— Start —

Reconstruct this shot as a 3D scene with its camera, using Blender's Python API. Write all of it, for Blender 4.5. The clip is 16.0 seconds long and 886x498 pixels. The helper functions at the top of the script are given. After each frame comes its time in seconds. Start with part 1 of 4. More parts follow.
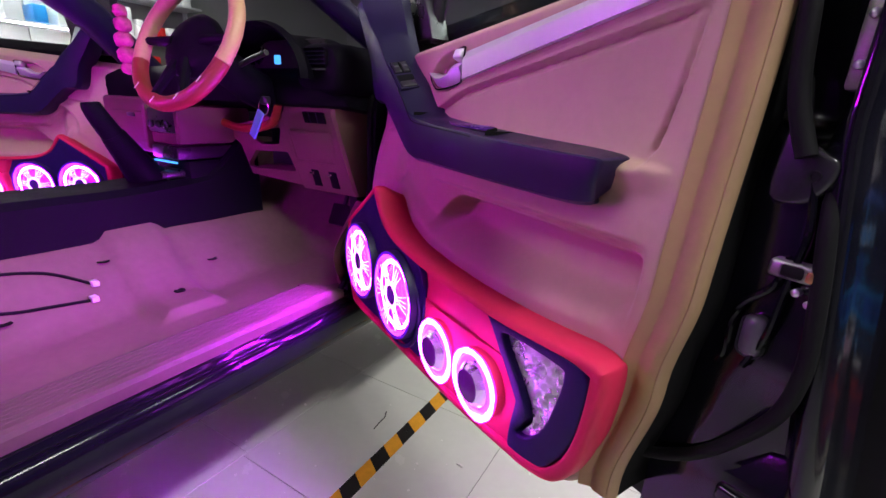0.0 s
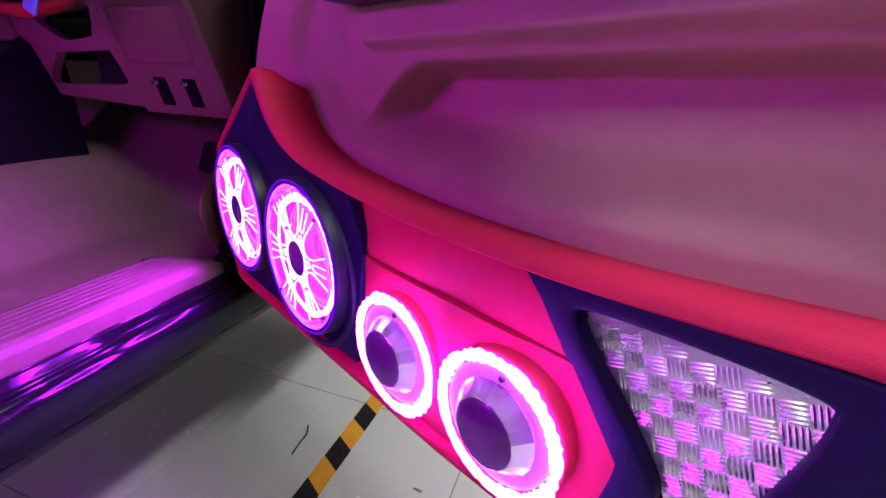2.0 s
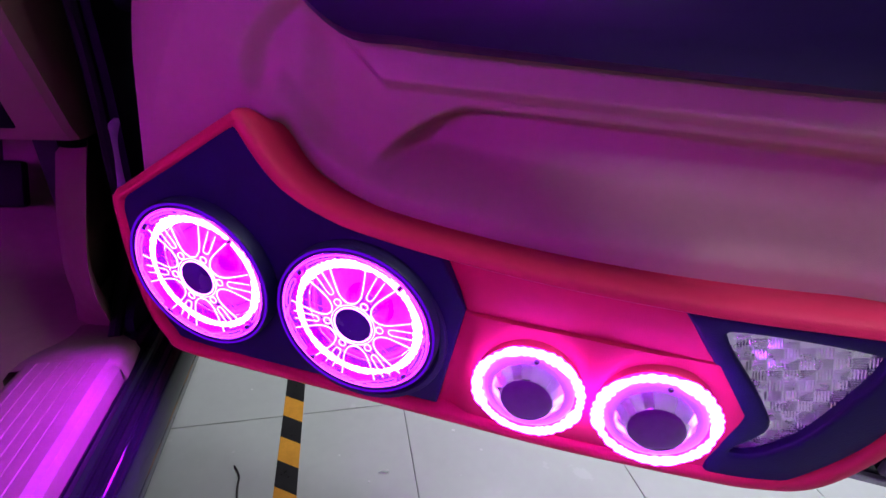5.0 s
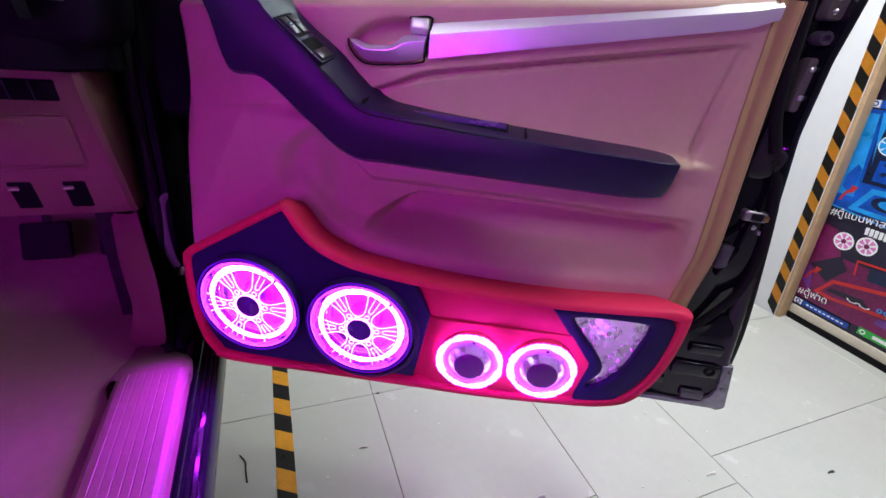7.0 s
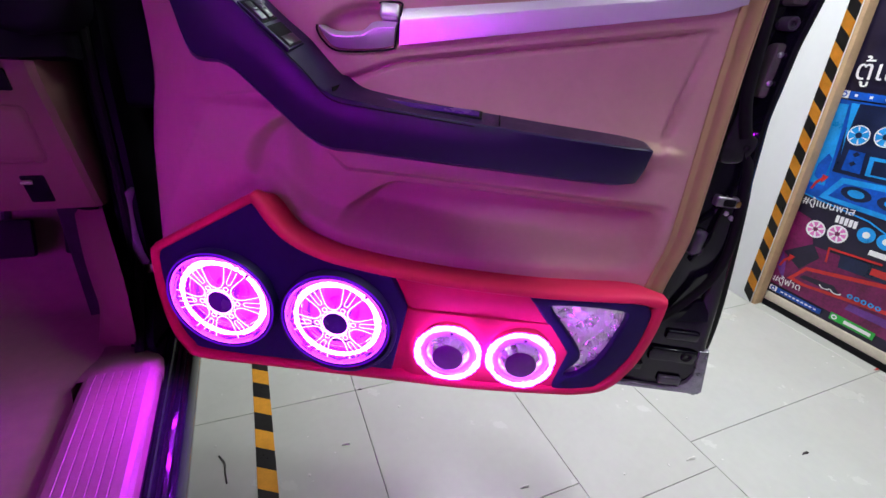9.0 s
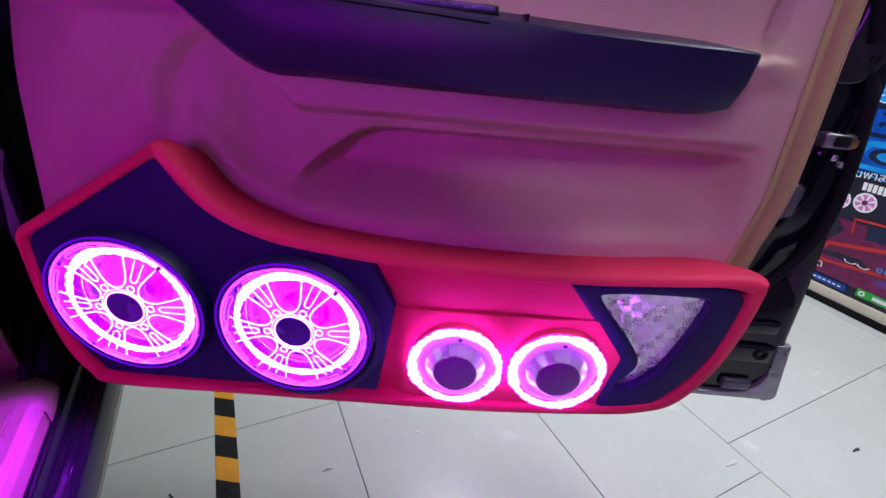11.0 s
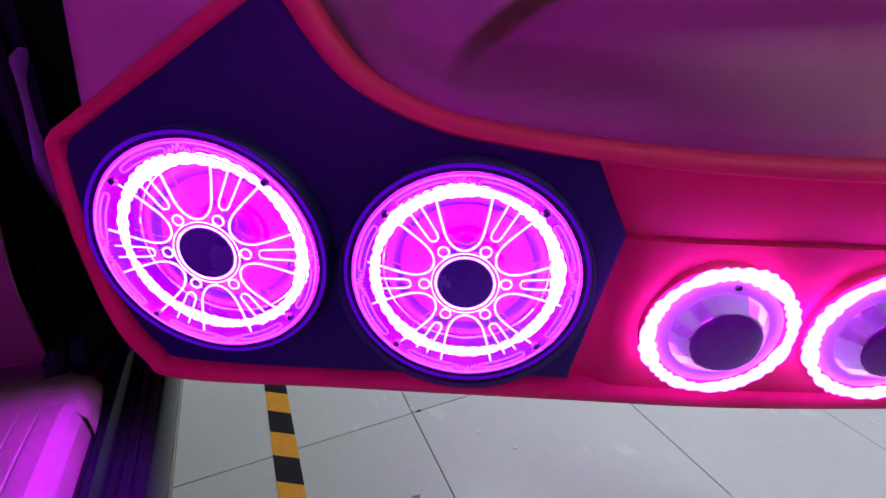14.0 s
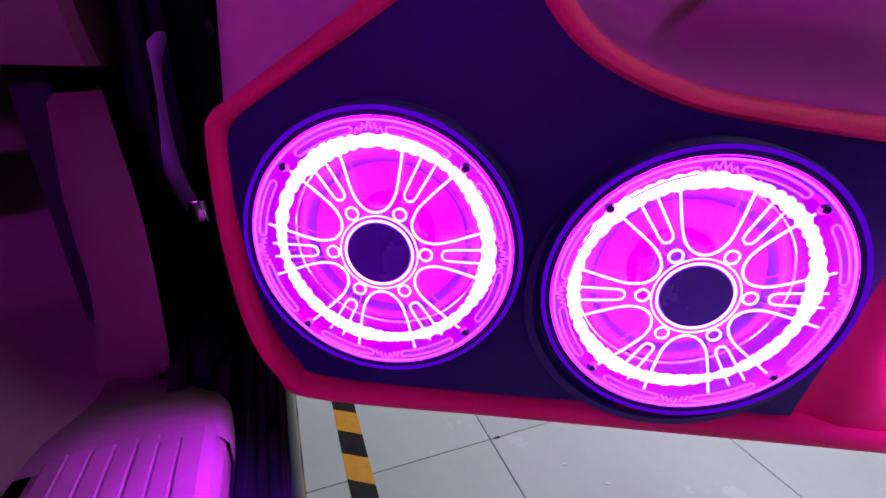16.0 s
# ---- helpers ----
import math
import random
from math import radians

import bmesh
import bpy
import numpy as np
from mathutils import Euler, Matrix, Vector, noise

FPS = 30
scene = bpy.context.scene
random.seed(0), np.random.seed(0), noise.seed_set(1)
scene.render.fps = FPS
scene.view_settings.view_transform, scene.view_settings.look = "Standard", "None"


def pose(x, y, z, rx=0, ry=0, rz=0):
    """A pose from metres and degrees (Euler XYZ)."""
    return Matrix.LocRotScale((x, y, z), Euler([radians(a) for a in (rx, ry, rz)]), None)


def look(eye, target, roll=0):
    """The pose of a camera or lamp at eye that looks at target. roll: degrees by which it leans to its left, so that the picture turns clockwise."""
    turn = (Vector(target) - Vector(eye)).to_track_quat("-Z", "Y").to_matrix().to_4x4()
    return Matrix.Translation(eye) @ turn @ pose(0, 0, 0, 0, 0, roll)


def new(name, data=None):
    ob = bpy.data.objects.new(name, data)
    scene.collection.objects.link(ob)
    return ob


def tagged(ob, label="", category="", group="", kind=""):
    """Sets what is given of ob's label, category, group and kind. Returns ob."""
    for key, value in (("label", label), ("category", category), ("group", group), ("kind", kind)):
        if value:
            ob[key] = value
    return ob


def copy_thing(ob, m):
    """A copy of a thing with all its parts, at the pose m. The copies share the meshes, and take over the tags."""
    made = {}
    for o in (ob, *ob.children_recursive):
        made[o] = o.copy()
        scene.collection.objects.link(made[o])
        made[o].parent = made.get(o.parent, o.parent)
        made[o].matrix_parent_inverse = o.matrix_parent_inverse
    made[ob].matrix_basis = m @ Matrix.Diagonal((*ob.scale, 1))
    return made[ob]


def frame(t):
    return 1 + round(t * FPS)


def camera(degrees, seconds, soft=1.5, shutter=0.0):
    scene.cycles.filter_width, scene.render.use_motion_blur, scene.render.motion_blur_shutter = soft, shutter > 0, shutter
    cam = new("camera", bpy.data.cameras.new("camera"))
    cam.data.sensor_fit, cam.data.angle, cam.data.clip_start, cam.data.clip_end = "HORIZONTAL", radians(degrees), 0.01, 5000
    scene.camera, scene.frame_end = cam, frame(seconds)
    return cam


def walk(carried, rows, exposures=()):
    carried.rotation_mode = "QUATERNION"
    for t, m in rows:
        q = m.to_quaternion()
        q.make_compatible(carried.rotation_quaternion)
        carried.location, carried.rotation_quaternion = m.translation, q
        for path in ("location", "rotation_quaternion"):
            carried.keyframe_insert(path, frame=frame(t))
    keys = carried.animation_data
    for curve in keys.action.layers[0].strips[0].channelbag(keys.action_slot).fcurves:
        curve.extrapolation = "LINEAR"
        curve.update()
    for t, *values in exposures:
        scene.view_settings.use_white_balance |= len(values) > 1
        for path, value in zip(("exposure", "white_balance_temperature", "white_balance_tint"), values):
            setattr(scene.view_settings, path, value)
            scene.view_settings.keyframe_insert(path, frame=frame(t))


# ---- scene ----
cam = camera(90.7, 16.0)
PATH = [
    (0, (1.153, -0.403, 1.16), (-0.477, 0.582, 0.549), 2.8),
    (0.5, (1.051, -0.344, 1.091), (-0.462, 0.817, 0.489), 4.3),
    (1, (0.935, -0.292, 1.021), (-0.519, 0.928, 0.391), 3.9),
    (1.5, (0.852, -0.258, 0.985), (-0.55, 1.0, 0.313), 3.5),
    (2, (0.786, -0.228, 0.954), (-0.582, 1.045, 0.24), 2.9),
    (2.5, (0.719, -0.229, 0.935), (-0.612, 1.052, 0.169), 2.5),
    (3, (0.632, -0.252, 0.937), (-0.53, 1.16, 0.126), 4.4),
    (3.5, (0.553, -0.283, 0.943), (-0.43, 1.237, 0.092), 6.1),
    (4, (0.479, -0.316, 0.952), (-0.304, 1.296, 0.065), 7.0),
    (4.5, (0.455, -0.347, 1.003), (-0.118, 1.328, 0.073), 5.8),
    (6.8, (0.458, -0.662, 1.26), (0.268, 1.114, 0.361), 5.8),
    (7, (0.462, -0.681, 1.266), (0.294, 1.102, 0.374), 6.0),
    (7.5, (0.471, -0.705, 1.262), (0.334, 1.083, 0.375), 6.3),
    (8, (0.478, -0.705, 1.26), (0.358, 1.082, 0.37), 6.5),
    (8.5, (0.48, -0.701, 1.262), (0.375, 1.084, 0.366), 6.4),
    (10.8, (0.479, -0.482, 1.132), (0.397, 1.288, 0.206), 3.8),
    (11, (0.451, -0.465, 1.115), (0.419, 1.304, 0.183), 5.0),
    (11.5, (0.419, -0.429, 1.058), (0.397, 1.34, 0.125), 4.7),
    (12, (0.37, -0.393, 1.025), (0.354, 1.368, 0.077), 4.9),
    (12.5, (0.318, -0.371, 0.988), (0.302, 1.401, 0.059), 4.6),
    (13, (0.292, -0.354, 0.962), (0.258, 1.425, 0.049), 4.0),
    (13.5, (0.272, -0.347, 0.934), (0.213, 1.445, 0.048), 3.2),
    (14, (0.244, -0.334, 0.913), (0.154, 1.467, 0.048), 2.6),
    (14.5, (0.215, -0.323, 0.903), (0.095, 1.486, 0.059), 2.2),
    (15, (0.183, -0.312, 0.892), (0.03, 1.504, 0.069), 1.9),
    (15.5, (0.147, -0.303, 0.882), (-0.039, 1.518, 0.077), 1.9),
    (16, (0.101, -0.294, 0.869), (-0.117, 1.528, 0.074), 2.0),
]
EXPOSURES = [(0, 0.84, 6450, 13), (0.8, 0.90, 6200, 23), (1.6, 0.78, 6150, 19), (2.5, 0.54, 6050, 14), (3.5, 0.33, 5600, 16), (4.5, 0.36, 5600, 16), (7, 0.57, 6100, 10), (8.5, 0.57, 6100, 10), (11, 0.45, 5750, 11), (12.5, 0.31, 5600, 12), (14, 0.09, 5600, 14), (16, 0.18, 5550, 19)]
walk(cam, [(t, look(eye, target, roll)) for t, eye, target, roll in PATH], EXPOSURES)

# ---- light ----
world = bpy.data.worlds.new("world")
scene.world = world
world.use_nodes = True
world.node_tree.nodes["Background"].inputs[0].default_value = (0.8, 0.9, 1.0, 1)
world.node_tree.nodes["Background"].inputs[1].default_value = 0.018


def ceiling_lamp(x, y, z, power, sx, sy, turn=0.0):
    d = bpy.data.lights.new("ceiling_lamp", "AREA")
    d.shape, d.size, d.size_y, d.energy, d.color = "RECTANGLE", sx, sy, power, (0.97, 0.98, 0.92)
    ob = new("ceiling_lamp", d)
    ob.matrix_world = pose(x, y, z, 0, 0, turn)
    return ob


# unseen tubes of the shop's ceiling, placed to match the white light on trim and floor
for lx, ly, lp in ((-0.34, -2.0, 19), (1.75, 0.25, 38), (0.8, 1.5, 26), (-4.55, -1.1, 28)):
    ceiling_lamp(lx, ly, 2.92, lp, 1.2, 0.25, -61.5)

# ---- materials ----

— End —

[WHAT IS BEING ASKED] Copy out each line that contains the word "seconds".

[THE REPLY]
Reconstruct this shot as a 3D scene with its camera, using Blender's Python API. Write all of it, for Blender 4.5. The clip is 16.0 seconds long and 886x498 pixels. The helper functions at the top of the script are given. After each frame comes its time in seconds. Start with part 1 of 4. More parts follow.
def camera(degrees, seconds, soft=1.5, shutter=0.0):
    scene.camera, scene.frame_end = cam, frame(seconds)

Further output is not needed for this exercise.